This notebook demonstrates how the anomaly detection in errors work.

In [None]:
#r "nuget:YSoft.Rqa.AnomalyDetection.Application"

In [None]:
using YSoft.Rqa.AnomalyDetection.Application.Model;
using YSoft.Rqa.AnomalyDetection.Application.Services;
using YSoft.Rqa.AnomalyDetection.Data.Model.Csv;

In [None]:
var detector = new ErrorAnomalyDetector();
var plotter = new Plotter();

Firstly, let's generate a reference dataset, to which the new data will be compared.  
The numbers don't really matter, let's just use for example 74% requests without an error, 22% with one error and 4% with 2 errors.

In [None]:
var refCount = 5000;
var refErrors = Enumerable.Repeat(0, (int)(refCount * 0.74))
    .Concat(Enumerable.Repeat(1, (int)(refCount * 0.22)))
    .Concat(Enumerable.Repeat(2, (int)(refCount * 0.4)))
    .ToList();
var refRequests = Enumerable.Range(0, refCount).Select(i => new RequestDataPoint { Errors = refErrors[i] });
var refDf = new RequestGroup("MockService", "MockRequestType", refRequests.ToList()).ValidData;

Now let's demonstrate 3 possible situations.  
1) A new error count pops up ... only 0, 1 or 2 errors are allowed but e.g. 3 (or whatever) errors occur.
2) Certain error count occurs more frequently ... e.g. 1 error starts occuring in 50% of cases while it should occur in only around 22% of cases.
3) The data are alright.

Following dataset breaks rule 1) ... a new error count is added.

In [None]:
var count = 1000;
var errors1 = Enumerable.Repeat(0, (int)(count * 0.73))
    .Concat(Enumerable.Repeat(1, (int)(count * 0.21)))
    .Concat(Enumerable.Repeat(2, (int)(count * 0.03)))
    .Concat(Enumerable.Repeat(3, (int)(count * 0.03)))
    .ToList();
var requests1 = Enumerable.Range(0, count).Select(i => new RequestDataPoint { Errors = errors1[i] });
var df1 = new RequestGroup("MockService", "MockRequestType", requests1.ToList()).ValidData;

In [None]:
display(plotter.ErrorBar(df1, refDf, "New error count class emerged in input dataset"))

Check the result.

In [None]:
detector.IsInputAnomalous(df1, refDf)

On the other hand, if an error count class is missing (there haven't been these errors in the input dataset), it's ok as long as the limits hold.

In [None]:
var errors2 = Enumerable.Repeat(0, (int)(count * 0.76)).Concat(Enumerable.Repeat(1, (int)(count * 0.24))).ToList();
var requests2 = Enumerable.Range(0, count).Select(i => new RequestDataPoint { Errors = errors2[i] });
var df2 = new RequestGroup("MockService", "MockRequestType", requests2.ToList()).ValidData;

In [None]:
display(plotter.ErrorBar(df2, refDf, "An error count class didn't occur"))

In [None]:
detector.IsInputAnomalous(df2, refDf)

Following dataset breaks rule 2) ... error counts vary more than it should.  
The IsInputAnomalous method has an additional parameter specifying the tolerance. Default is 10%.

In [None]:
var errors3 = Enumerable.Repeat(0, (int)(count * 0.62))
    .Concat(Enumerable.Repeat(1, (int)(count * 0.35)))
    .Concat(Enumerable.Repeat(2, (int)(count * 0.03)))
    .ToList();
var requests3 = Enumerable.Range(0, count).Select(i => new RequestDataPoint { Errors = errors3[i] });
var df3 = new RequestGroup("MockService", "MockRequestType", requests3.ToList()).ValidData;

In [None]:
display(plotter.ErrorBar(df3, refDf, "Error rates differ more than they should"))
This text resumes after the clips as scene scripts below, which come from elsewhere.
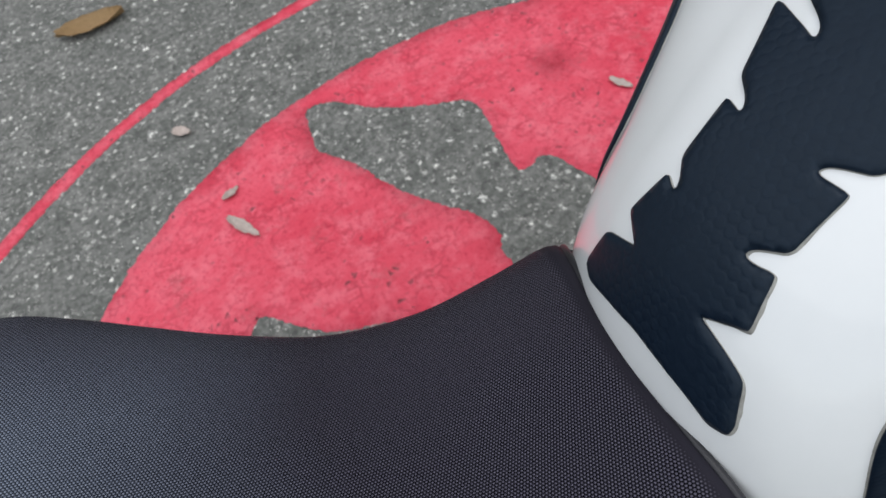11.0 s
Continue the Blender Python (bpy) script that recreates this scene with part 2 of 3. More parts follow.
def road_paint():
    m = material("red_road_paint", (0.62, 0.06, 0.10), 0.75, spec=0.35)
    t = Tree(m)
    p = t.coords()
    gx, gy, _ = t.split(p)
    fade = t.noise(p, 3.4, 5.0, 0.62)
    blotch = t.noise(p, 15.0, 6.0, 0.70)
    fine = t.noise(p, 68.0, 5.0, 0.75)
    c = t.mix(t.ramp(fade, (0.36, 0.0), (0.62, 1.0)), (0.72, 0.056, 0.098), (0.82, 0.115, 0.166))
    c = t.mix(t.ramp(blotch, (0.46, 0.0), (0.66, 0.80)), c, (0.85, 0.185, 0.238))
    c = t.mix(t.ramp(fine, (0.50, 0.0), (0.66, 0.65)), c, (0.58, 0.027, 0.062))
    # short wrinkles in the thick film, broken off here and there
    warp = t.node("TexNoise", Vector=p, Scale=34.0, Detail=4.0)
    bent = t.node("VectorMath", Vector=warp.outputs["Color"])
    bent.operation = "MULTIPLY_ADD"
    bent.inputs[1].default_value = (0.05, 0.05, 0.05)
    t.put(p, bent.inputs[2])
    cell = t.node("TexVoronoi", Vector=bent.outputs[0], Scale=30.0, Randomness=1.0)
    cell.feature = "DISTANCE_TO_EDGE"
    line = t.math("MULTIPLY", t.ramp(cell.outputs["Distance"], (0.02, 1.0), (0.13, 0.0)), t.ramp(t.noise(p, 11.0, 4.0, 0.7), (0.46, 0.0), (0.62, 0.55)))
    c = t.mix(line, c, (0.47, 0.024, 0.052))
    # bare grains and grime in the hollows
    grit = t.node("TexVoronoi", Vector=bent.outputs[0], Scale=60.0, Randomness=1.0)
    r, g, s = t.split(grit.outputs["Color"])
    where = t.math("ADD", r, t.math("MULTIPLY_ADD", t.noise(p, 5.0, 4.0, 0.7), 1.3, -0.65))
    pit = t.math("MULTIPLY", t.ramp(t.math("SUBTRACT", grit.outputs["Distance"], t.math("MULTIPLY", s, 0.14)), (0.04, 1.0), (0.30, 0.0)), t.ramp(where, (0.88, 0.0), (1.04, 0.85)))
    stain = t.ramp(t.noise(p, 9.0, 7.0, 0.78), (0.56, 0.0), (0.76, 0.62))
    c = t.mix(stain, c, (0.44, 0.15, 0.155))
    # a dark spill that soaked into the paint
    far = t.math("SQRT", t.math("ADD", t.math("POWER", t.math("SUBTRACT", gx, SPILL[0]), 2.0), t.math("POWER", t.math("SUBTRACT", gy, SPILL[1]), 2.0)))
    spill = t.math("MULTIPLY", t.ramp(far, (0.015, 0.85), (0.075, 0.0)), t.ramp(t.noise(p, 30.0, 5.0, 0.7), (0.3, 0.2), (0.6, 1.0)))
    c = t.mix(spill, c, (0.36, 0.015, 0.035))
    t.colour(t.mix(pit, c, (0.11, 0.05, 0.052)))
    t.rough(t.math("MULTIPLY_ADD", fine, 0.25, 0.66))
    relief = t.math("SUBTRACT", t.math("ADD", blotch, t.math("MULTIPLY", fine, 0.8)), t.math("ADD", pit, t.math("MULTIPLY", line, 0.6)))
    t.bump(relief, 0.9, 0.003)
    return m


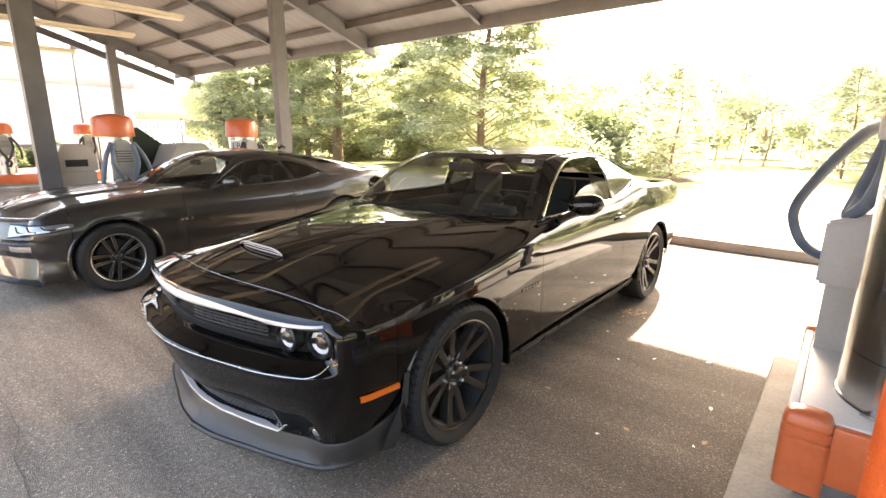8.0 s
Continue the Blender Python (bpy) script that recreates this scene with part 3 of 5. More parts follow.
def vacuum_far(x, y, hose, decal=False, label=""):
    v = thing("car_wash_vacuum", label, "vacuum", pose(x, y, 0.11), group="vacuum stations")
    R, z1 = 0.225, 1.37
    bm = bm_new()
    lathe(bm, [(R + 0.012, 0.30), (R, 0.31), (R, 0.55), (R + 0.002, 0.553), (R, 0.557), (R, 1.0), (R + 0.002, 1.003), (R, 1.007), (R, z1 + 0.02)], 48)
    drum = part("drum", bm, STAINLESS, v, "brushed stainless steel drum", angle=12)
    bm = bm_new()
    k = R + 0.03
    lathe(bm, [(k - 0.012, z1 - 0.01), (k + 0.004, z1 - 0.01), (k + 0.004, z1 + 0.05), (k - 0.004, z1 + 0.22), (k - 0.025, z1 + 0.255), (k - 0.09, z1 + 0.285), (0.02, z1 + 0.31), (0.0005, z1 + 0.31)], 48)
    part("dome", bm, ORANGE, v, "orange plastic dome cover")
    bm = bm_new()
    box(bm, -0.36, 0.36, -0.36, 0.60, 0.06, 0.30, 0.02)
    part("platform", bm, ORANGE, v, "orange base platform")
    bm = bm_new()
    box(bm, -0.33, 0.33, -0.33, 0.57, 0.0, 0.06)
    part("plinth", bm, CONCRETE, v)
    # holder shield facing the bay
    bm = bm_new()
    prof = [(-0.15, 0.0), (-0.17, 0.22), (-0.14, 0.42), (-0.07, 0.52), (0.07, 0.52), (0.14, 0.42), (0.17, 0.22), (0.15, 0.0)]
    rows = [[(R + 0.01, a * 0.9, 0.80 + b) for a, b in prof], [(R + 0.07, a, 0.79 + b) for a, b in prof], [(R + 0.09, a * 0.9, 0.81 + b * 0.96) for a, b in prof]]
    vs = quads(bm, rows, closed=True)
    bm.faces.new(vs[-1])
    part("holder_shield", bm, GREY_PLASTIC, v, "rounded grey plastic hose shield")
    bm = bm_new()
    for q in range(5):
        box(bm, R + 0.09, R + 0.096, -0.1, 0.1, 1.02 + q * 0.035, 1.03 + q * 0.035)
    part("instruction_bars", bm, PRINT, v, "plain dark bars of small print")
    for lp in ([(R + 0.06, -0.13, 1.28), (R + 0.10, -0.22, 1.1), (R + 0.11, -0.30, 0.75), (R + 0.10, -0.34, 0.52)],
               [(R + 0.08, -0.12, 1.26), (R + 0.13, -0.14, 1.0), (R + 0.14, -0.02, 0.74), (R + 0.13, 0.06, 0.62), (R + 0.12, 0.02, 0.5)],
               [(R + 0.08, 0.12, 1.26), (R + 0.13, 0.15, 1.0), (R + 0.14, 0.05, 0.74), (R + 0.13, -0.04, 0.62), (R + 0.12, 0.0, 0.5)],
               [(R + 0.06, 0.14, 1.28), (R + 0.10, 0.24, 1.1), (R + 0.11, 0.30, 0.9), (R + 0.08, 0.30, 0.72)]):
        bm = bm_new()
        tube(bm, lp, 0.029, 10, ribs=0.06, steps=60)
        part("hose", bm, hose, v, "hanging vacuum hose")
    if decal:
        bm = bm_new()
        lathe(bm, [(R + 0.003, 1.02), (R + 0.003, 1.30)], 48)
        bmesh.ops.delete(bm, geom=[f for f in bm.faces if not (f.calc_center_median().y < -0.02 and f.calc_center_median().x > 0.02)], context="FACES")
        part("decal", bm, PAPER, v, "white decal panel")
        u = Vector((0.62, -0.78, 0)).normalized()
        ang = math.degrees(math.atan2(u.y, u.x)) + 90
        for q, word in enumerate(("VAC", "ER")):
            p = u * (R + 0.012)
            lettering("decal_lettering", word, pose(p.x, p.y, 1.09 + q * 0.125, 90, 0, ang), 0.14, PRINT, v, "black decal letters")
    return v


vacuum_far(-5.87, -0.83, HOSE, label="stainless vacuum with an orange dome and crossed blue hoses")
vacuum_far(-5.87, 1.085, HOSE_DARK, decal=True, label="stainless vacuum with an orange dome and a black and white decal")
vacuum_far(-15.1, -0.72, HOSE_DARK, label="stainless vacuum with an orange dome and coiled black hose")
vacuum_far(-15.1, 1.13, HOSE_DARK, label="far stainless vacuum with an orange dome behind the others")


def waste_bin(x, y):
    t = thing("waste_bin", "beige plastic waste bin with a slotted hood", "waste bin", pose(x, y, 0.11))
    bm = bm_new()
    box(bm, -0.24, 0.24, -0.22, 0.22, 0, 0.86, 0.025)
    part("body", bm, BEIGE, t)
    bm = bm_new()
    rows = []
    for z, s in ((0.862, 0.25), (0.90, 0.255), (1.10, 0.24), (1.22, 0.17), (1.25, 0.1)):
        rows.append([(s, s * 0.95, z), (-s, s * 0.95, z), (-s, -s * 0.95, z), (s, -s * 0.95, z)])
    vs = quads(bm, rows, closed=True)
    bm.faces.new(vs[-1])
    bmesh.ops.recalc_face_normals(bm, faces=bm.faces)
    part("hood", bm, BEIGE, t)
    bm = bm_new()
    box(bm, 0.235, 0.262, -0.15, 0.12, 0.93, 1.03, 0.004)
    part("slot", bm, PRINT, t, "dark slot")


waste_bin(-6.6, -1.19)


def console(x, y):
    t = thing("vending_console", "grey plastic console cabinet with a sloping hood", "console", pose(x, y, 0.11))
    bm = bm_new()
    box(bm, -0.28, 0.28, -0.32, 0.32, 0, 0.82, 0.02)
    part("body", bm, GREY_PLASTIC, t)
    bm = bm_new()
    P = [(-0.42, 0.80), (-0.38, 0.86), (-0.20, 1.25), (0.24, 1.27), (0.37, 1.13), (0.40, 0.80)]
    rows = [[(-0.30, a, b) for a, b in P], [(0.30, a, b) for a, b in P]]
    vs = quads(bm, rows, closed=True)
    bm.faces.new(vs[0])
    bm.faces.new(vs[1][::-1])
    bmesh.ops.recalc_face_normals(bm, faces=bm.faces)
    bmesh.ops.bevel(bm, geom=list(bm.edges), offset=0.02, segments=2, affect="EDGES")
    part("hood", bm, GREY_PLASTIC, t)


console(-5.9, 0.08)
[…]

Reference dataset has 74% requests without an error, here the input has only 62% -> 12% difference ... thats more than 10% difference -> anomaly.

In [None]:
detector.IsInputAnomalous(df3, refDf)

To check the ad 3), let's be more benevolent and increase the tolerance to 15% -> it shouldn't be an anomaly anymore.

In [None]:
detector.IsInputAnomalous(df3, refDf, 0.15)